William hand high-rPar William De Vijlder, Directeur de la recherche économique BNP Paribas

J’ai récemment assisté à un événement automobile organisé sur un week-end près de mon domicile, qui mettait à l’honneur les voitures rapides. Je ne m’attarderai pas sur la question de savoir s’il est ou non raisonnable de piloter un engin capable d’atteindre la vitesse limite autorisée une fois la seconde enclenchée (que fait-on dans ces conditions des cinq ou six autres rapports ?), mais, en tant qu’économiste, cela m’a amené à m’interroger.

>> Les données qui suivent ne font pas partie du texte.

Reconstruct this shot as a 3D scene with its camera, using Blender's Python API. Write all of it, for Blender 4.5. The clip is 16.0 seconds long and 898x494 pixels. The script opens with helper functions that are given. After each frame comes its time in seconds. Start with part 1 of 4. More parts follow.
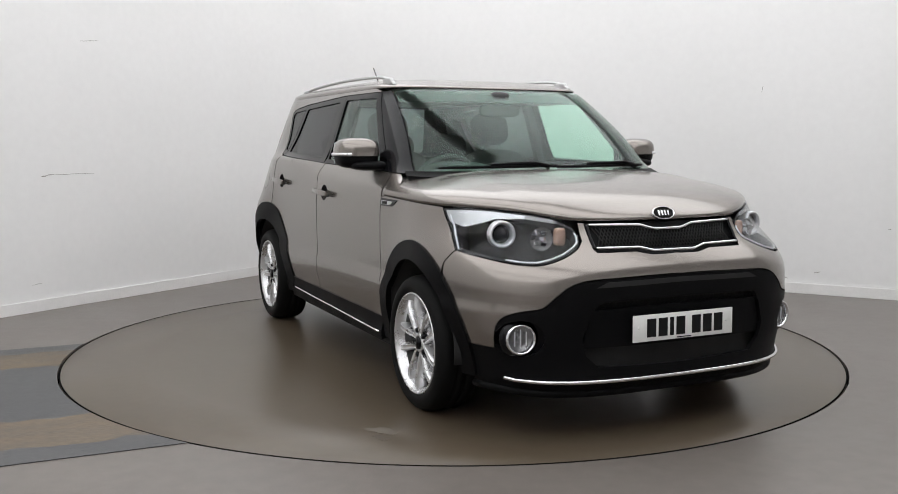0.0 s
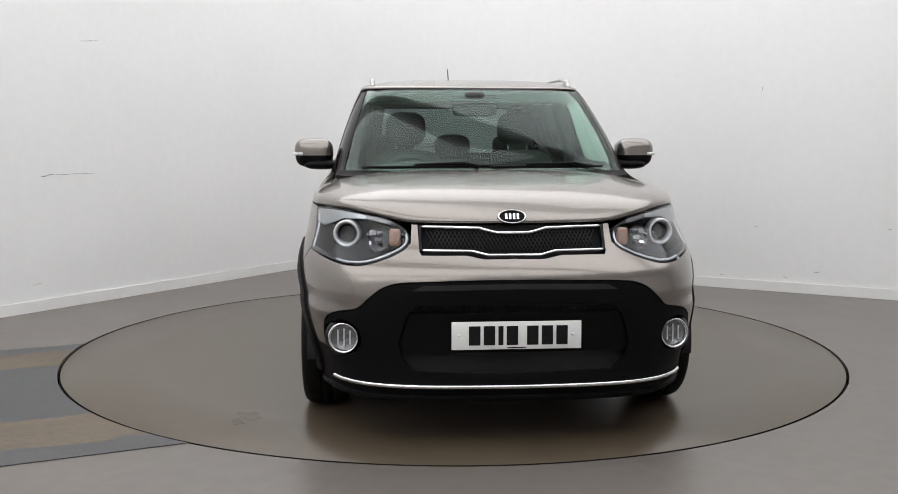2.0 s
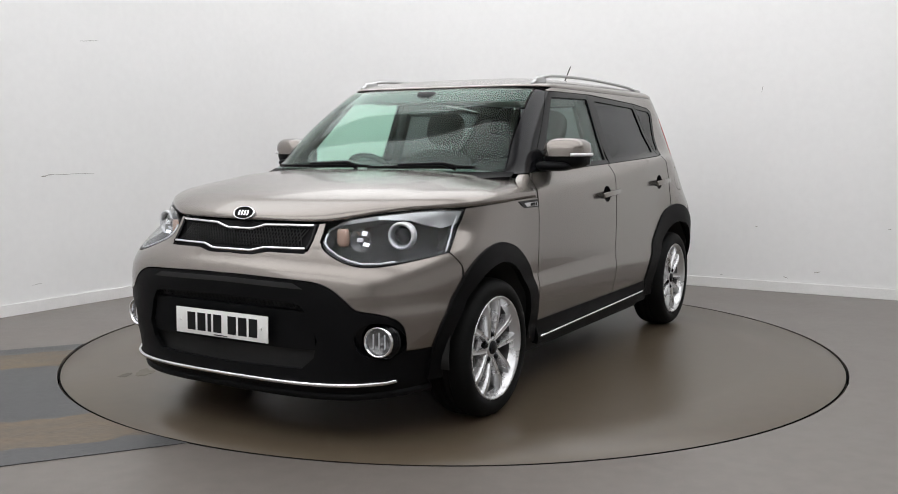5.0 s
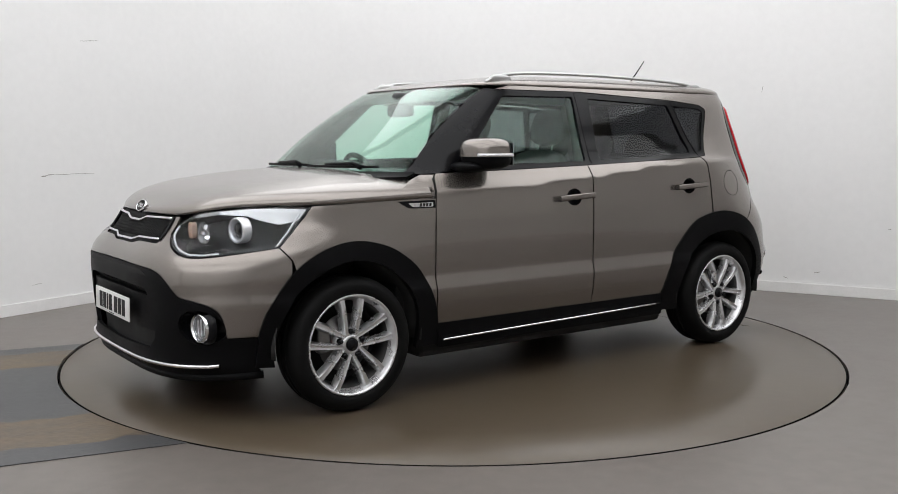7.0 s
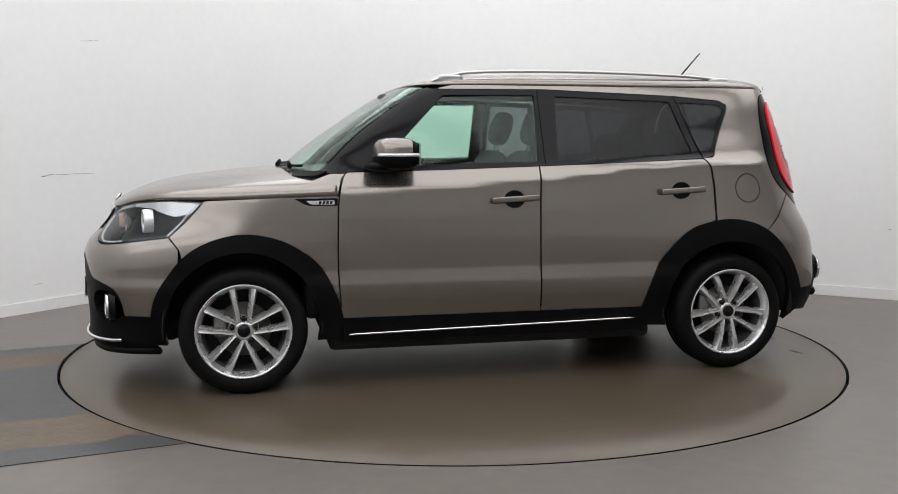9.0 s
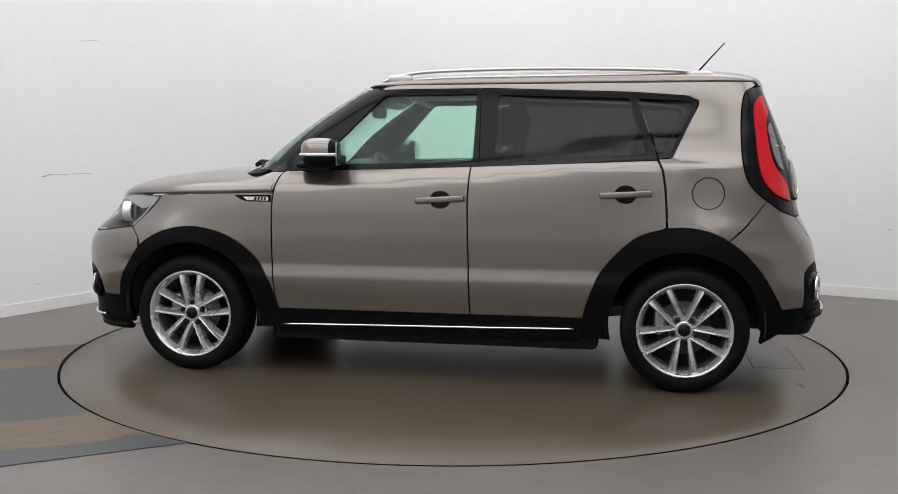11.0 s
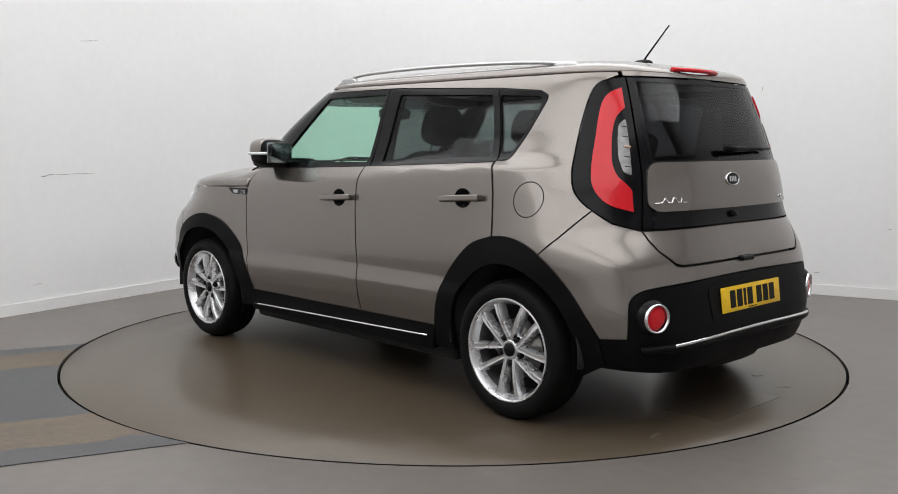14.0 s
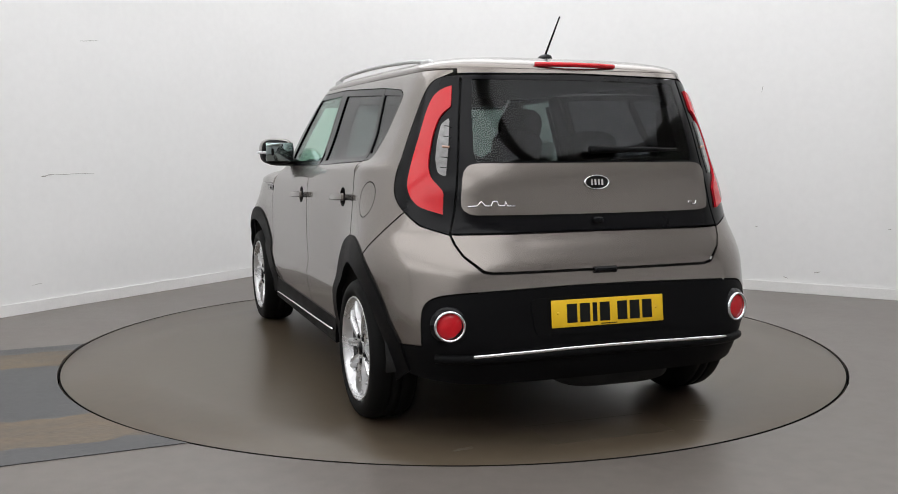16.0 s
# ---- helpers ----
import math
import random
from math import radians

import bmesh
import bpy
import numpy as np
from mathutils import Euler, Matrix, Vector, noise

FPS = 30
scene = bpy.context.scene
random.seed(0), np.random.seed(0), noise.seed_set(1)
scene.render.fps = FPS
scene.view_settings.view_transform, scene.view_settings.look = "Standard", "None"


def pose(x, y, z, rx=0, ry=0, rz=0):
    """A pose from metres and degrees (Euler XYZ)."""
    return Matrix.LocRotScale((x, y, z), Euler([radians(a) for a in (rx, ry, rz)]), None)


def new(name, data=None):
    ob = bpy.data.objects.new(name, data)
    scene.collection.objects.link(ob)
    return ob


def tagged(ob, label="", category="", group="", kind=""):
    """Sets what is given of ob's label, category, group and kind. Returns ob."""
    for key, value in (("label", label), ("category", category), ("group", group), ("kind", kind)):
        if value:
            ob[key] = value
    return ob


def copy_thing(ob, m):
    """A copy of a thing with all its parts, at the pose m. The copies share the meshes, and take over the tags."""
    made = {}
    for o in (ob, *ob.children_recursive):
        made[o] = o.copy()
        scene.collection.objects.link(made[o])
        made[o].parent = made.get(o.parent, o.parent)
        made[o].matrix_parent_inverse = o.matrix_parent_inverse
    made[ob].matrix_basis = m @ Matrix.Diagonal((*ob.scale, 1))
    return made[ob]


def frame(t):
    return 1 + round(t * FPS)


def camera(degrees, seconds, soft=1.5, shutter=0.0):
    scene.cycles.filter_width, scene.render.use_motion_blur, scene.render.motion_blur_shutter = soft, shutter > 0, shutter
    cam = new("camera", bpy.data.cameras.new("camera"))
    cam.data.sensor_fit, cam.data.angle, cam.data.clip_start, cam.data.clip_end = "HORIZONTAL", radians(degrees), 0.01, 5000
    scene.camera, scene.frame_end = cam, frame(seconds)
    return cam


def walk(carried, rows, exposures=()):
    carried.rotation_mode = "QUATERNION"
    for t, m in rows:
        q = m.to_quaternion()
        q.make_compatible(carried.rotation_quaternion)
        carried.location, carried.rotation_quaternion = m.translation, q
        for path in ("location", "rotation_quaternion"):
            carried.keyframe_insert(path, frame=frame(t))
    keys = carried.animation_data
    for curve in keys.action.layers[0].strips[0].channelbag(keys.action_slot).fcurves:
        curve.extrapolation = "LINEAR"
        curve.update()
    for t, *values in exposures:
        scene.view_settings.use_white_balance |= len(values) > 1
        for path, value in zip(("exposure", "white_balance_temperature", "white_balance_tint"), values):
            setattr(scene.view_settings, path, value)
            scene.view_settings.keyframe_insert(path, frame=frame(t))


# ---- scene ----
# ---- camera: it stands still ----
cam = camera(50.46, 16.0, soft=0.9)
EYE = pose(0, -5.814, 1.235, 83.755, 0, 0.22)
walk(cam, [(0.0, EYE), (16.0, EYE)])

# the heading of the turntable, in degrees, over time in seconds
HEADING = [(0.0, -64.54), (0.5, -68.1), (1.0, -73.54), (1.5, -79.2), (2.0, -85.35), (2.5, -91.0), (3.0, -97.1), (3.5, -102.77), (4.0, -108.88), (4.5, -114.49), (5, -120.37), (5.5, -126.27), (6, -132.17), (6.5, -138.06), (7.0, -143.88), (7.5, -149.5), (8.0, -155.58), (8.5, -161.21), (9.0, -167.3), (9.5, -173.12), (10, -178.93), (10.5, -184.74), (11, -190.55), (11.5, -196.35), (12.0, -202.25), (12.5, -207.96), (13.0, -213.91), (13.5, -219.6), (14.0, -225.73), (14.5, -231.33), (15.0, -237.41), (15.5, -243.1), (16.0, -249.22)]
CAR_AT = (-0.037, 0.087, 0.009)  # the car's middle from the turntable's axis, and its ride height
TABLE_R = 2.268

# ---- world and exposure ----
world = bpy.data.worlds.new("world")
world.use_nodes = True
world.node_tree.nodes["Background"].inputs[0].default_value = (0.6, 0.65, 0.7, 1)
world.node_tree.nodes["Background"].inputs[1].default_value = 0.05
scene.world = world
scene.view_settings.exposure = 0.0
LAMP = 2.06  # glow of the ceiling lights' diffusers


# ---- materials ----
def mat(name, color, rough=0.5, metal=0.0, coat=0.0, vary=0.08, scale=6.0, bump=0.0, bump_scale=200.0, spec=0.5, rough_vary=0.1, tint=None, emit=0.0, trans=0.0, streak=None):
    """A node material: base colour with two scales of variation, fine relief and uneven gloss."""
    m = bpy.data.materials.new(name)
    m.use_nodes = True
    nt = m.node_tree
    b = nt.nodes["Principled BSDF"]
    b.inputs["Roughness"].default_value, b.inputs["Metallic"].default_value = rough, metal
    b.inputs["Coat Weight"].default_value, b.inputs["Coat Roughness"].default_value = coat, 0.04
    b.inputs["Specular IOR Level"].default_value = spec
    b.inputs["Transmission Weight"].default_value = trans
    if emit:
        b.inputs["Emission Color"].default_value, b.inputs["Emission Strength"].default_value = (*(tint or color), 1), emit
    pos = nt.nodes.new("ShaderNodeTexCoord").outputs["Object"]
    if streak:
        mp = nt.nodes.new("ShaderNodeMapping")
        turn = nt.nodes.new("ShaderNodeMapping")
        turn.inputs["Rotation"].default_value = (0, 0, streak[3])
        nt.links.new(pos, turn.inputs["Vector"])
        mp.inputs["Scale"].default_value = streak[:3]
        nt.links.new(turn.outputs["Vector"], mp.inputs["Vector"])
        pos = mp.outputs["Vector"]
    big, fine = nt.nodes.new("ShaderNodeTexNoise"), nt.nodes.new("ShaderNodeTexNoise")
    big.inputs["Scale"].default_value, big.inputs["Detail"].default_value = scale, 6
    fine.inputs["Scale"].default_value, fine.inputs["Detail"].default_value = scale * 14, 3
    for n in (big, fine):
        nt.links.new(pos, n.inputs["Vector"])
    add = nt.nodes.new("ShaderNodeMath")
    add.operation = "ADD"
    nt.links.new(big.outputs["Fac"], add.inputs[0]), nt.links.new(fine.outputs["Fac"], add.inputs[1])
    ramp = nt.nodes.new("ShaderNodeMapRange")
    ramp.inputs["From Min"].default_value, ramp.inputs["From Max"].default_value = 0.6, 1.4
    nt.links.new(add.outputs[0], ramp.inputs["Value"])
    mix = nt.nodes.new("ShaderNodeMix")
    mix.data_type = "RGBA"
    mix.inputs["A"].default_value = (*[c * (1 - vary) for c in color], 1)
    mix.inputs["B"].default_value = (*[min(1, c * (1 + vary)) for c in (tint if tint and not emit else color)], 1)
    nt.links.new(ramp.outputs[0], mix.inputs["Factor"])
    nt.links.new(mix.outputs["Result"], b.inputs["Base Color"])
    if rough_vary:
        r = nt.nodes.new("ShaderNodeMapRange")
        r.inputs["From Min"].default_value, r.inputs["From Max"].default_value = 0.3, 0.7
        r.inputs["To Min"].default_value, r.inputs["To Max"].default_value = rough * (1 - rough_vary), min(1, rough * (1 + rough_vary))
        nt.links.new(big.outputs["Fac"], r.inputs["Value"]), nt.links.new(r.outputs[0], b.inputs["Roughness"])
    if bump:
        bn, bp = nt.nodes.new("ShaderNodeTexNoise"), nt.nodes.new("ShaderNodeBump")
        bn.inputs["Scale"].default_value = bump_scale
        bp.inputs["Strength"].default_value, bp.inputs["Distance"].default_value = bump, 0.002
        nt.links.new(pos, bn.inputs["Vector"]), nt.links.new(bn.outputs["Fac"], bp.inputs["Height"]), nt.links.new(bp.outputs[0], b.inputs["Normal"])
    return m


def pane_mat(name, tint, rough=0.01, base=0.02):
    """Tinted automotive glass: what is behind shows through the tint, with gloss that grows towards grazing."""
    m = bpy.data.materials.new(name)
    m.use_nodes = True
    nt = m.node_tree
    nt.nodes.remove(nt.nodes["Principled BSDF"])
    t, g, f, x, pw, sc = (nt.nodes.new(k) for k in ("ShaderNodeBsdfTransparent", "ShaderNodeBsdfGlossy", "ShaderNodeLayerWeight", "ShaderNodeMixShader", "ShaderNodeMath", "ShaderNodeMath"))
    t.inputs["Color"].default_value = (*tint, 1)
    g.inputs["Roughness"].default_value = rough
    f.inputs["Blend"].default_value = 0.5
    pw.operation, pw.inputs[1].default_value = "POWER", 5.0
    sc.operation, sc.inputs[1].default_value, sc.inputs[2].default_value = "MULTIPLY_ADD", 0.85, base
    nt.links.new(f.outputs["Facing"], pw.inputs[0]), nt.links.new(pw.outputs[0], sc.inputs[0]), nt.links.new(sc.outputs[0], x.inputs["Fac"])
    nt.links.new(t.outputs[0], x.inputs[1]), nt.links.new(g.outputs[0], x.inputs[2])
    nt.links.new(x.outputs[0], nt.nodes["Material Output"].inputs["Surface"])
    return m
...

Ces véhicules représentent-ils une bonne réserve de valeur (certains d’entre eux, qui sont désormais de collection, l’ont certainement été) ? Est-ce une bonne chose pour l’économie (les frais d’entretien étant élevés, la détention d’un de ces bolides soutient en effet les dépenses de consommation) ou une mauvaise (ce sont tous des véhicules importés, voraces en carburant également importé) ? Ce qui m’a fait surtout réfléchir c’est la puissance et l’instantanéité de la réaction dès qu’on appuie sur l’accélérateur. Faisant un parallèle avec les banques centrales et l’impact de leur politique sur l’économie mondiale, j’en conclus rapidement que le pilotage de l’économie n’a rien de commun avec celui d’une voiture de sport : malgré les efforts des banquiers centraux à la barre (et sur la pédale de l’accélérateur), l’économie mondiale n’a pas la reprise attendue.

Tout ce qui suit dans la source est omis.